> **Extracted data**:
______________________________
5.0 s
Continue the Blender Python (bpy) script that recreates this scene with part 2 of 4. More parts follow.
______________________________
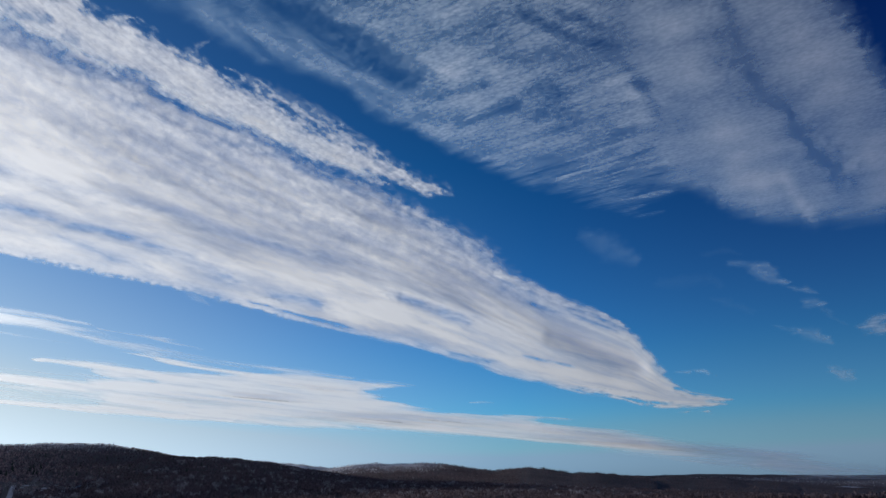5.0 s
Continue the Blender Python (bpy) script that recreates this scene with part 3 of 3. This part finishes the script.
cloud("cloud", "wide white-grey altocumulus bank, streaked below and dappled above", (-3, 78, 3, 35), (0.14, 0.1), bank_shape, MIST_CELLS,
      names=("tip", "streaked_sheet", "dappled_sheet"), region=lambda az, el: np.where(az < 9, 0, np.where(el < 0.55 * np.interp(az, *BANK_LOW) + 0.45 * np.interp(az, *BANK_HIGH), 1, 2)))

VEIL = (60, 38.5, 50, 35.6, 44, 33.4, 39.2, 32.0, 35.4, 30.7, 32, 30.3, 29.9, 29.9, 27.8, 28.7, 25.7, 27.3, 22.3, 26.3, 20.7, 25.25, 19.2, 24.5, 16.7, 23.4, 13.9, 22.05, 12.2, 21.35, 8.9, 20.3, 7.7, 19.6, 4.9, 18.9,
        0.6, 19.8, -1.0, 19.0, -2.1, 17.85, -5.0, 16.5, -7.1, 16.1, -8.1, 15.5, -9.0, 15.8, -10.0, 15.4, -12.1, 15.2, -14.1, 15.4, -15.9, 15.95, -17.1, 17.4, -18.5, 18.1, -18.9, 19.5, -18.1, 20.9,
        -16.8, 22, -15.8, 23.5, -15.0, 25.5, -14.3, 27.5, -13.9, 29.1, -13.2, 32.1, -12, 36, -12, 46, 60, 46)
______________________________
Identify the lines above that contain the word "part", then copy them.

Continue the Blender Python (bpy) script that recreates this scene with part 2 of 4. More parts follow.
Continue the Blender Python (bpy) script that recreates this scene with part 3 of 3. This part finishes the script.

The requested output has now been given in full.